Citation

  • Authors: Hatch ST. et al.
  • Year: 2022
  • Journal: Methods S1046-2023 00148-7
  • Applications: in vitro / DNA / jetOPTIMUS
  • Cell type: Lenti-X 293T

Method

Culture HEK293xT cells (632180, Takara Bio) in D10 media (DMEM, 11965–092, Gibco; 100 U/mL Penicillin-Streptomycin, 15140122, Gibco; 10% FBS, 26140079, Gibco) at 37 °C/5% CO2. At 50–80% density, dry trypsinize (aspirate media, wash with trypsin, then aspirate and transfer to incubator for 30–60 s until cells are spherical in morphology) cells using TrypLE (12604013, Gibco). Dilute cells to 2.5 × 10^5 cells/mL, adding 300 uL/well to a clear 48-well plate (3548, Corning). When 48-well cultures reach 60–80% density, prepare for transfection by warming jetOPTIMUS DNA transfection reagent (76299–632, VWR) to room temperature. For each well, combine 30 uL jetOPTIMUS buffer and 0.3 uL jetOPTIMUS reagent, vortex for 5 s, then dilute 150 ng plasmid DNA in the buffer/reagent mix, vortex 5 s, then spin. Incubate at room temperature for 10 min. Controls include a positive transfection control, pmaxGFP (sold as part of Lonza nucleofection kits), an “empty” vector control under a CMV promoter (V79520, ThermoFisher Scientific), and a non-targeting control (NT/NTC).
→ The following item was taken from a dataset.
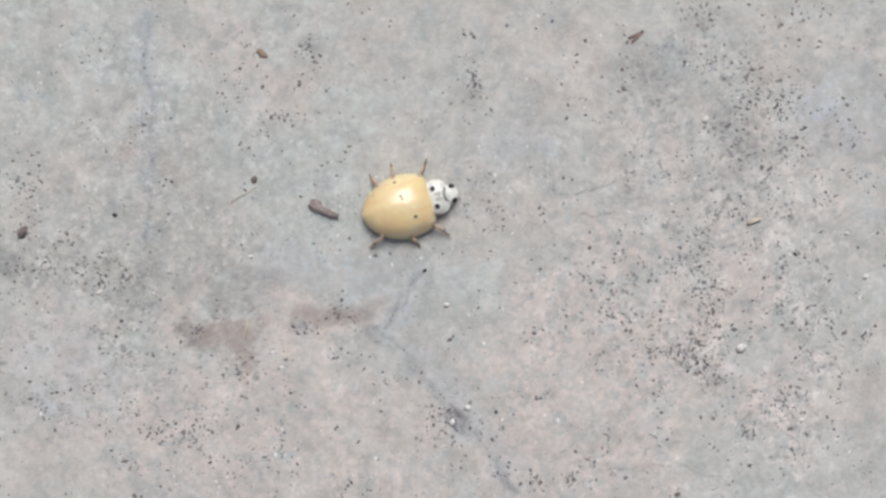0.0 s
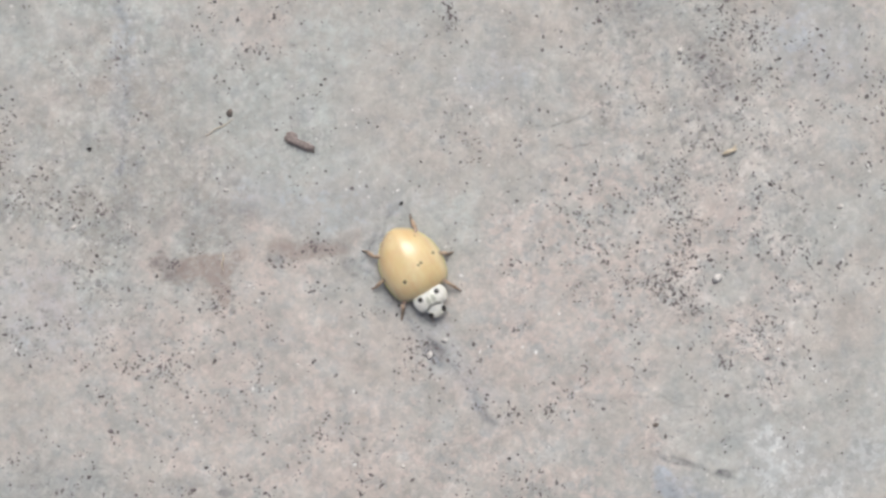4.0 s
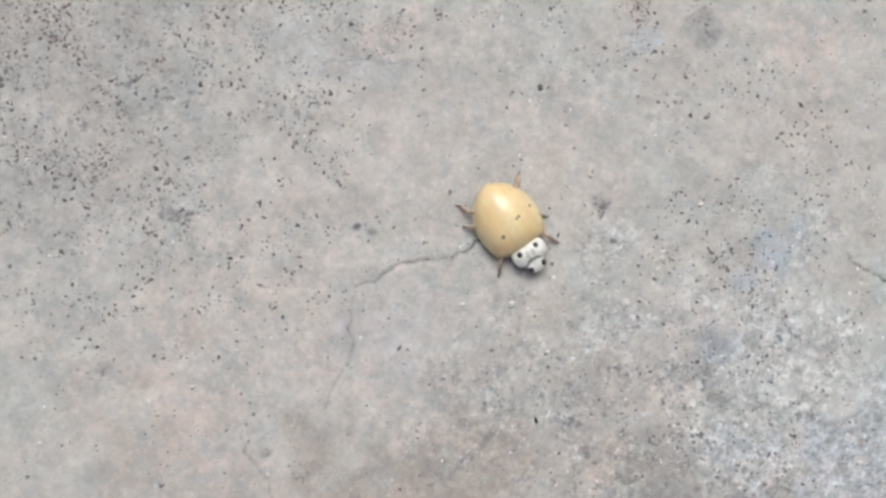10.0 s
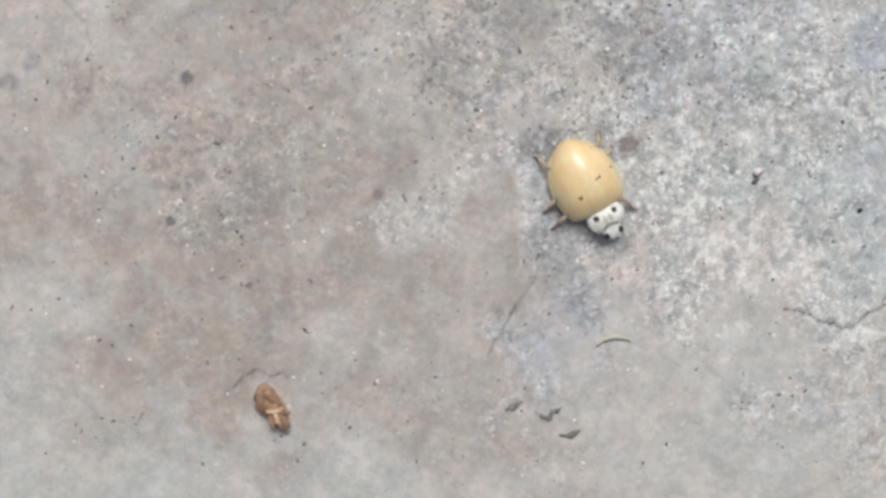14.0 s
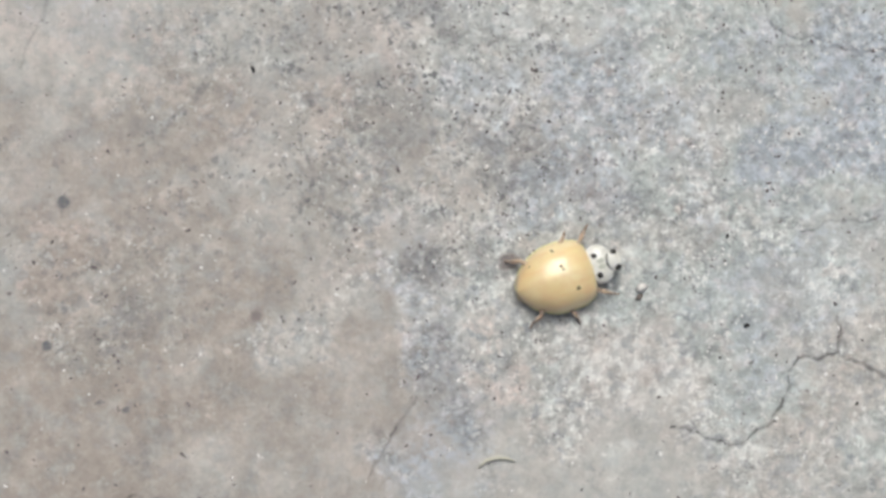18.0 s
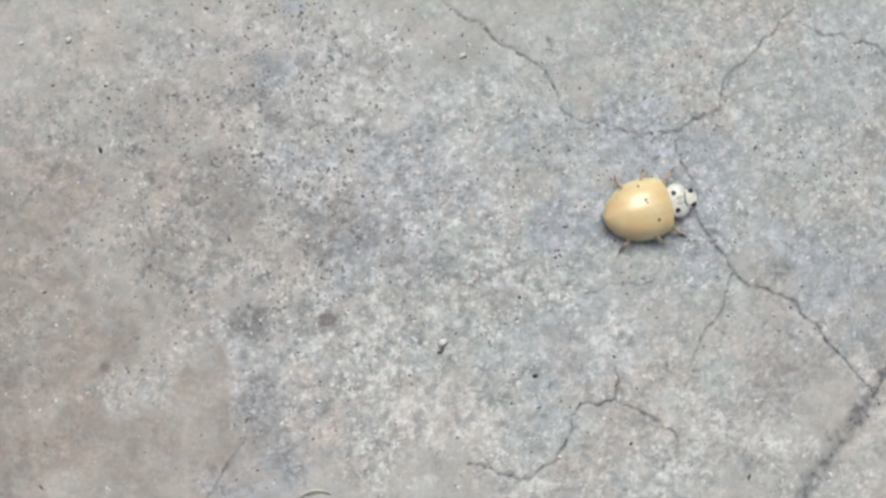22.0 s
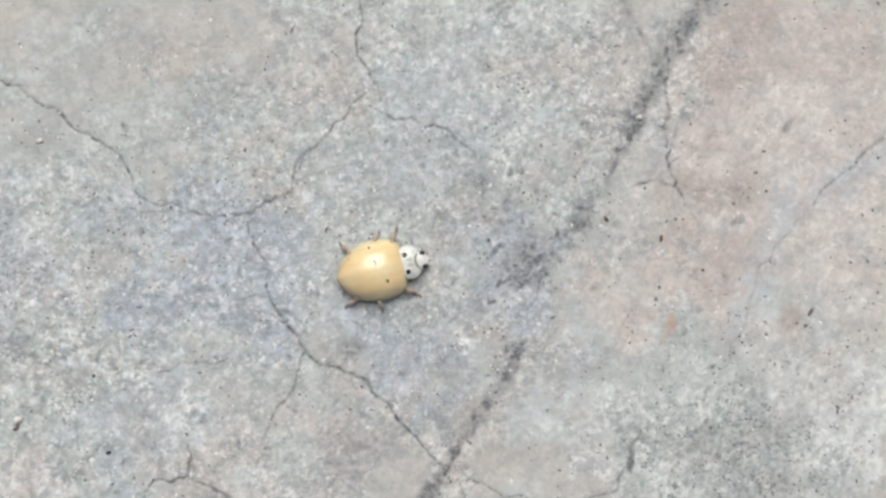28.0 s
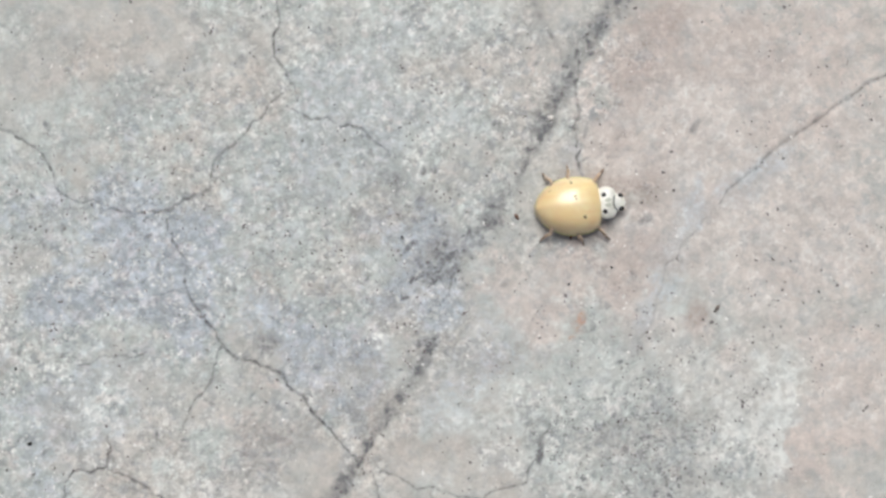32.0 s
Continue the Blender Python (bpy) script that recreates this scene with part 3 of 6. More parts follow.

Guide design/plasmid/cloning methods outlined in this work were used to generate a NTC U1 snRNA with a 25 nucleotide (nt) guide sequence containing no significant similarity to the human genome (NCBI BLAST, Supplementary Table 3). Add 30 uL/well of the corresponding transfection mix dropwise, not allowing the pipette tip to touch the media upon addition. Gently orbitally shake the plate by hand, and place in incubator for a ∼ 48 h transfection period. After ∼48 h post-transfection, confirm 60–80% transfection efficiency via GFP-based transfection controls.

Abstract

Alternative splicing accounts for a considerable portion of transcriptomic diversity, as most protein-coding genes are spliced into multiple mRNA isoforms. However, errors in splicing patterns can give rise to mis-splicing with pathological consequences, such as the congenital diseases familial dysautonomia, Duchenne muscular dystrophy, and spinal muscular atrophy. Small nuclear RNA (snRNA) components of the U snRNP family have been proposed as a therapeutic modality for the treatment of mis-splicing. U1 snRNAs offer great promise, with prior studies demonstrating in vivo efficacy, suggesting additional preclinical development is merited. Improvements in enabling technologies, including screening methodologies, gene delivery vectors, and relevant considerations from gene editing approaches justify further advancement of U1 snRNA as a therapeutic and research tool. With the goal of providing a user-friendly protocol, we compile and demonstrate a methodological toolkit for sequence-specific targeted perturbation of alternatively spliced pre-mRNA with engineered U1 snRNAs. We observe robust modulation of endogenous pre-mRNA transcripts targeted in two contrasting splicing contexts, SMN2 exon 7 and FAS exon 6, exhibiting the utility and applicability of engineered U1 snRNA to both inclusion and exclusion of targeted exons. We anticipate that these demonstrations will contribute to the usability of U1 snRNA in investigating splicing modulation in eukaryotic cells, increasing accessibility to the broader research community.